1. Design using a business requirements best practice library
To start, the organization should be able to review a list of business requirements that have been implemented by many organizations over the past twenty years. The analytics team could review this list of best practice business requirements
with their stakeholders to make sure that the ones they focus on are the most important.
The analytics team shouldn’t have to guess at what business questions can be answered. Instead, they should have a menu of requirements to choose from that incorporates the best thinking about analytics. Otherwise, they may miss out on some great information that stakeholders didn’t even know they could get from their analytics tool. Business requirements should be grouped by site function and industry vertical so it is easy to zero in on the most relevant for each business.

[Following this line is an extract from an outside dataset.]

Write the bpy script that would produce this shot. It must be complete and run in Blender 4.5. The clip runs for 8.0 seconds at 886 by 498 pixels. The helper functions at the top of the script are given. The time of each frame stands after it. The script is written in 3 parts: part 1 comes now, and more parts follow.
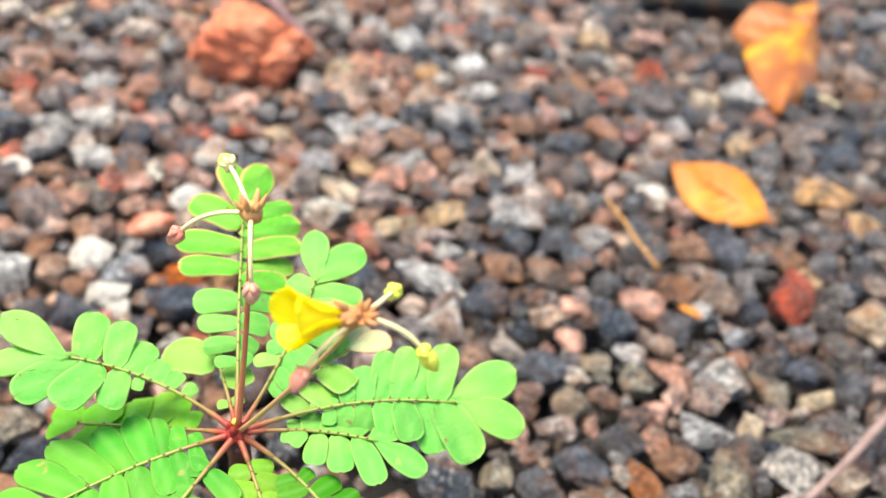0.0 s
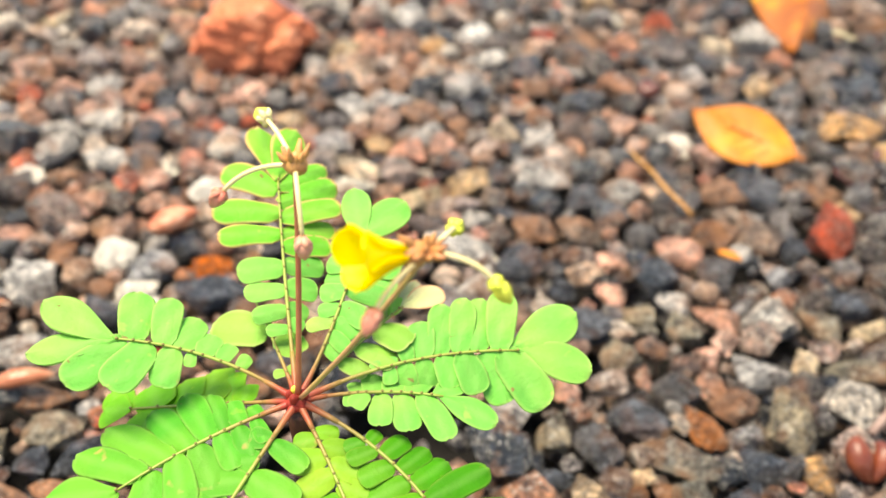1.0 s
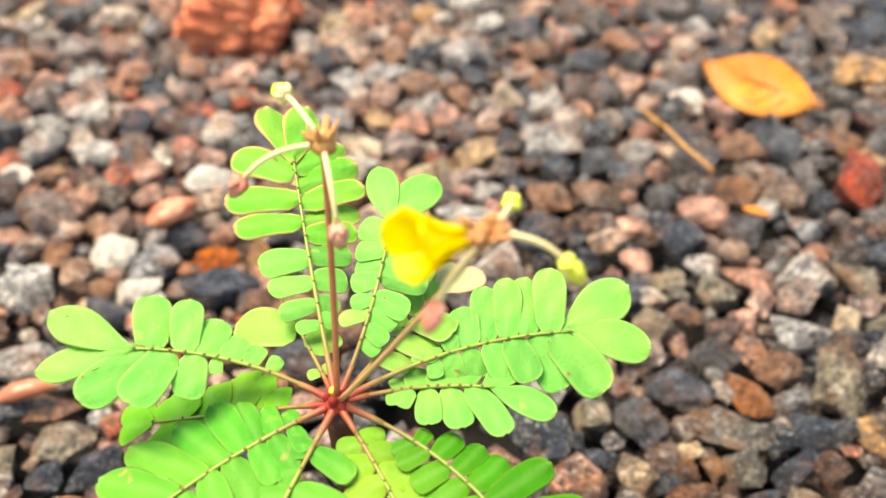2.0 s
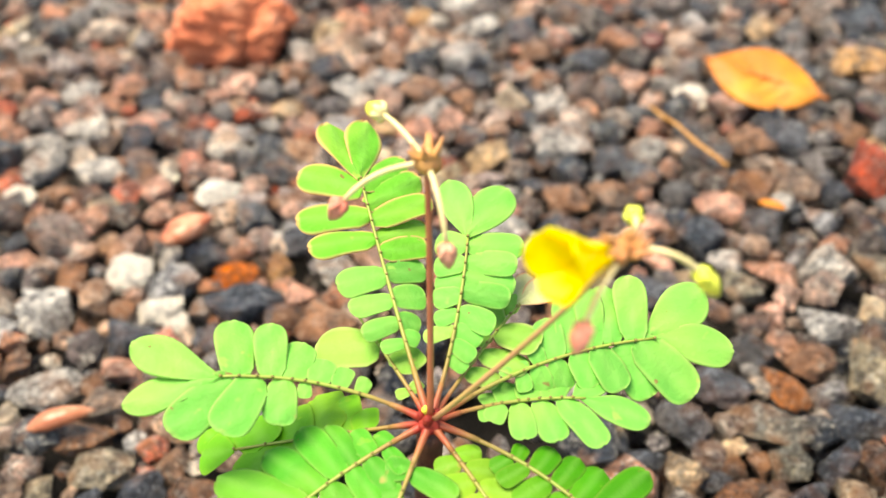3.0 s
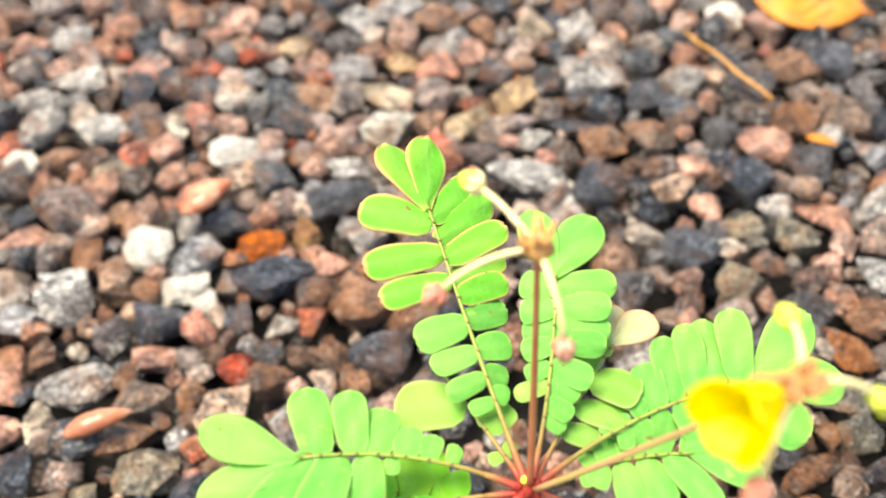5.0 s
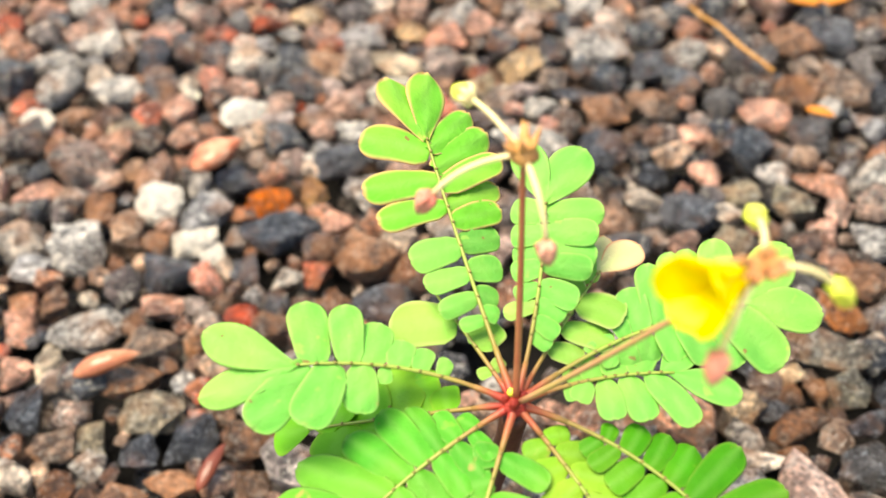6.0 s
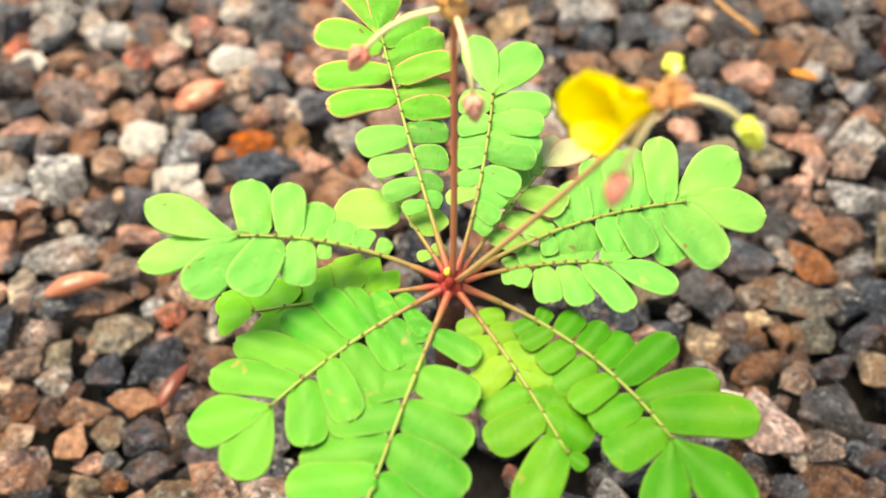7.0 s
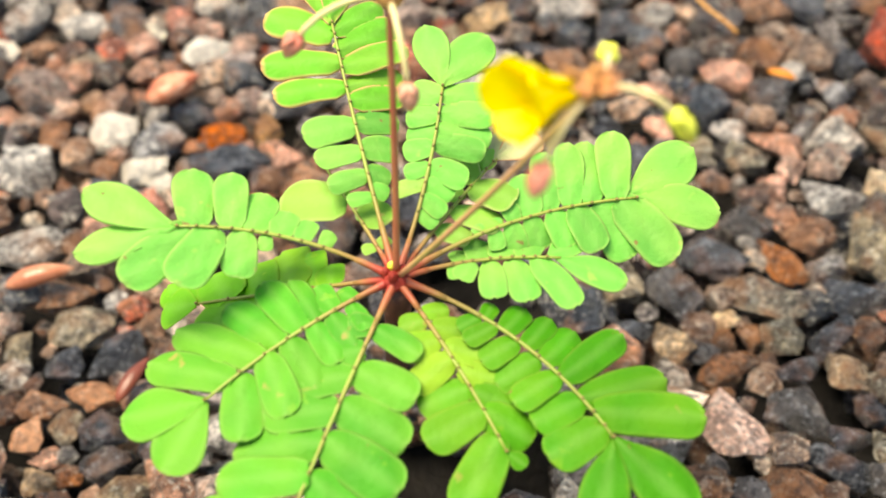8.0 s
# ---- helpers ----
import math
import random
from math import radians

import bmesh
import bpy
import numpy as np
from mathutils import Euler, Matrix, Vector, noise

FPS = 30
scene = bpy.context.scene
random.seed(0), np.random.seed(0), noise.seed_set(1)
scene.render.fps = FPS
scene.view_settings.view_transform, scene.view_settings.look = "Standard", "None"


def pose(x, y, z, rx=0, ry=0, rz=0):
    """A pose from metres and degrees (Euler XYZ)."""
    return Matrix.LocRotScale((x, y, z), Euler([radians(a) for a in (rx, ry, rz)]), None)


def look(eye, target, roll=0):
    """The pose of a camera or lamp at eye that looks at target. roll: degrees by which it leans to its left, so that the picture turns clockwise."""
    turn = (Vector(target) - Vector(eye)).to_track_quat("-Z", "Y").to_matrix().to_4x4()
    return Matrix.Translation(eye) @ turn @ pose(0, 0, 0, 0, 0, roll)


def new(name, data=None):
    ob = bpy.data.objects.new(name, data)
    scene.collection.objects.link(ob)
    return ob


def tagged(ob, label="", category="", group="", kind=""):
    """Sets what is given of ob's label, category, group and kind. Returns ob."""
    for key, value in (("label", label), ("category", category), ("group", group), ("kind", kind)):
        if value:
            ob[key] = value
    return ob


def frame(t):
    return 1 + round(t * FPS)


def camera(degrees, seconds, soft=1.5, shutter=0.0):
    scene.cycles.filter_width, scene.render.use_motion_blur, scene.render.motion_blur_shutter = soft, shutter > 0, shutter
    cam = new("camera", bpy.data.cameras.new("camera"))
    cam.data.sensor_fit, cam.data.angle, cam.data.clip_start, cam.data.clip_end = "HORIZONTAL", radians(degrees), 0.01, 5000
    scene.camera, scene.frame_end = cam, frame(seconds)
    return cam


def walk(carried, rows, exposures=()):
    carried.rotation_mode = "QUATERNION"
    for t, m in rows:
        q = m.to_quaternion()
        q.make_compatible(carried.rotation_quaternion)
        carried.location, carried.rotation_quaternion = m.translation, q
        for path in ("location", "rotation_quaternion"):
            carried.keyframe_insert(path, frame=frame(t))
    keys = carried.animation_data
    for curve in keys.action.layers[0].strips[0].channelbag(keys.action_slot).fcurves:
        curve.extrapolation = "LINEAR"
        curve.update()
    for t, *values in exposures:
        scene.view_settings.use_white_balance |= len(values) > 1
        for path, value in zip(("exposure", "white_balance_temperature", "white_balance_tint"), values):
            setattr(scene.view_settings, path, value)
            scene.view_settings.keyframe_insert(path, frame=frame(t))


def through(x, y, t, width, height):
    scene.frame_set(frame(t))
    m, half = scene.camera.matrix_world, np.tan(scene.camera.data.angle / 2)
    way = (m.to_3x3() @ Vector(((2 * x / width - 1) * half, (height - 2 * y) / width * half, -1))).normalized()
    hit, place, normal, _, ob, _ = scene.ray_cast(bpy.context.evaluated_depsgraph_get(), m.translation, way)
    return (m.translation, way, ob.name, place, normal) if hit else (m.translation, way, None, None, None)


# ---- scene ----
cam = camera(47.2, 8.0)
cam.data.dof.use_dof, cam.data.dof.focus_distance, cam.data.dof.aperture_fstop = True, 0.113, 24.0
PATH = [
    (0, (0.00677, 0.00735, 0.14691), (0.01563, 0.16776, 0.02779), 6.84),
    (0.3, (0.00506, 0.00793, 0.14327), (0.01412, 0.16816, 0.02393), 4.89),
    (0.5, (0.00396, 0.00461, 0.13959), (0.01260, 0.16496, 0.02038), 3.88),
    (0.8, (0.00100, 0.00837, 0.14044), (0.01023, 0.16783, 0.02009), 2.40),
    (1, (0.00220, 0.00784, 0.13939), (0.00961, 0.16743, 0.01908), 1.07),
    (1.3, (0.00073, 0.00908, 0.13800), (0.00774, 0.16719, 0.01572), -0.25),
    (1.5, (0.00007, 0.01117, 0.13860), (0.00668, 0.16871, 0.01558), -1.16),
    (1.8, (0.00106, 0.01739, 0.13355), (0.00938, 0.17417, 0.00966), -1.75),
    (1.9, (-0.00106, 0.01747, 0.13393), (0.00812, 0.17377, 0.00948), -1.84),
    (2, (-0.00296, 0.01669, 0.13383), (0.00650, 0.17286, 0.00924), -2.18),
    (2.2, (-0.00863, 0.01593, 0.13283), (0.00278, 0.17183, 0.00808), -2.37),
    (3.3, (-0.01594, 0.02234, 0.13551), (0.00232, 0.17707, 0.01011), -2.76),
    (3.5, (-0.01571, 0.02368, 0.13622), (0.00209, 0.17767, 0.00985), -3.00),
    (3.8, (-0.01906, 0.02654, 0.14068), (-0.00184, 0.17762, 0.01076), -3.49),
    (4, (-0.02055, 0.03173, 0.14197), (-0.00364, 0.17896, 0.00766), -4.08),
    (4.2, (-0.02117, 0.03862, 0.14075), (-0.00307, 0.18114, 0.00161), -4.40),
    (5.3, (-0.02246, 0.04145, 0.14205), (-0.00628, 0.17836, -0.00284), -5.21),
    (5.5, (-0.02279, 0.03937, 0.14227), (-0.00694, 0.17577, -0.00313), -5.03),
    (5.8, (-0.02173, 0.03593, 0.13968), (-0.00687, 0.17324, -0.00497), -4.76),
    (6, (-0.02193, 0.03253, 0.13958), (-0.00766, 0.17031, -0.00469), -4.57),
    (6.2, (-0.02077, 0.03040, 0.13683), (-0.00748, 0.16896, -0.00678), -4.39),
    (6.5, (-0.01995, 0.02575, 0.13467), (-0.00718, 0.16524, -0.00809), -3.91),
    (6.8, (-0.01706, 0.02227, 0.13134), (-0.00485, 0.16207, -0.01117), -3.50),
    (7, (-0.01668, 0.02140, 0.13088), (-0.00465, 0.16141, -0.01144), -3.22),
    (7.5, (-0.01417, 0.02018, 0.12927), (-0.00225, 0.16014, -0.01310), -2.71),
    (8, (-0.01131, 0.02176, 0.12887), (0.00092, 0.16165, -0.01354), -2.47),
]
EXPOSURE, TINT = 1.39, 6
walk(cam, [(t, look(eye, target, roll)) for t, eye, target, roll in PATH],
     [(t, EXPOSURE + more, kelvin, TINT) for t, more, kelvin in ((0.0, 0.02, 7000), (0.5, 0.05, 7900), (1.0, 0.05, 8250), (4.2, 0.05, 8300), (5.4, 0.2, 7450), (6.0, 0.07, 8100), (6.6, -0.03, 8500), (8.0, -0.06, 8500))])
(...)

Once the ideal business requirements have been selected, the analytics team shouldn’t be required to know how to design a solution for each requirement. Instead, the best solution for their analytics tool should be available automatically. The solution shouldn’t be dependent upon how much the team knows about their analytics tool, but instead should be based upon what has been proven to work in the past by experts who have tried various approaches and purposely picked the best approach.
2. Enable instant access implementations
At the same time that business requirements are selected, the organization should have instantaneous access to the ideal data layer and tagging specifications
for each business requirement. The act of simply choosing requirements should pre-populate the data layer and tagging specifications. This means that developers are only responsible for populating the data layer they are provided.
Of course, the tag management system used by the organization should also be programmatically configured
so that it supports the business requirements and tagging specifications. Since there is a direct line from business requirement to data layer to code, all of these implementation elements should be interconnected such that a change to one is a change to all.
3. Automatically validate data
Also, since the analytics management system created the data layer and tagging specifications, it knows what data is expected, so quality assurance should be interconnected
as well. This helps ensure that only the right data makes it to the production data set. All of this means that organizations can spend less time implementing and more time actually analyzing data.
4. Programmatically create dashboards
Once data is being collected, the analytics team shouldn’t have to start from scratch to build reporting and training. Since the business requirements that were selected have been used in the past, why not auto-create the appropriate dashboards
and reports for end-users. In addition, if there are segments or conversion metrics that have been proven to be useful for a business requirement, those should be available as well.
5. Built-in capacity-building
Finally, there should be some sort of requirement-level training provided so end-users don’t just learn how to use the analytics tool, but are also trained on how to take action from each business requirement.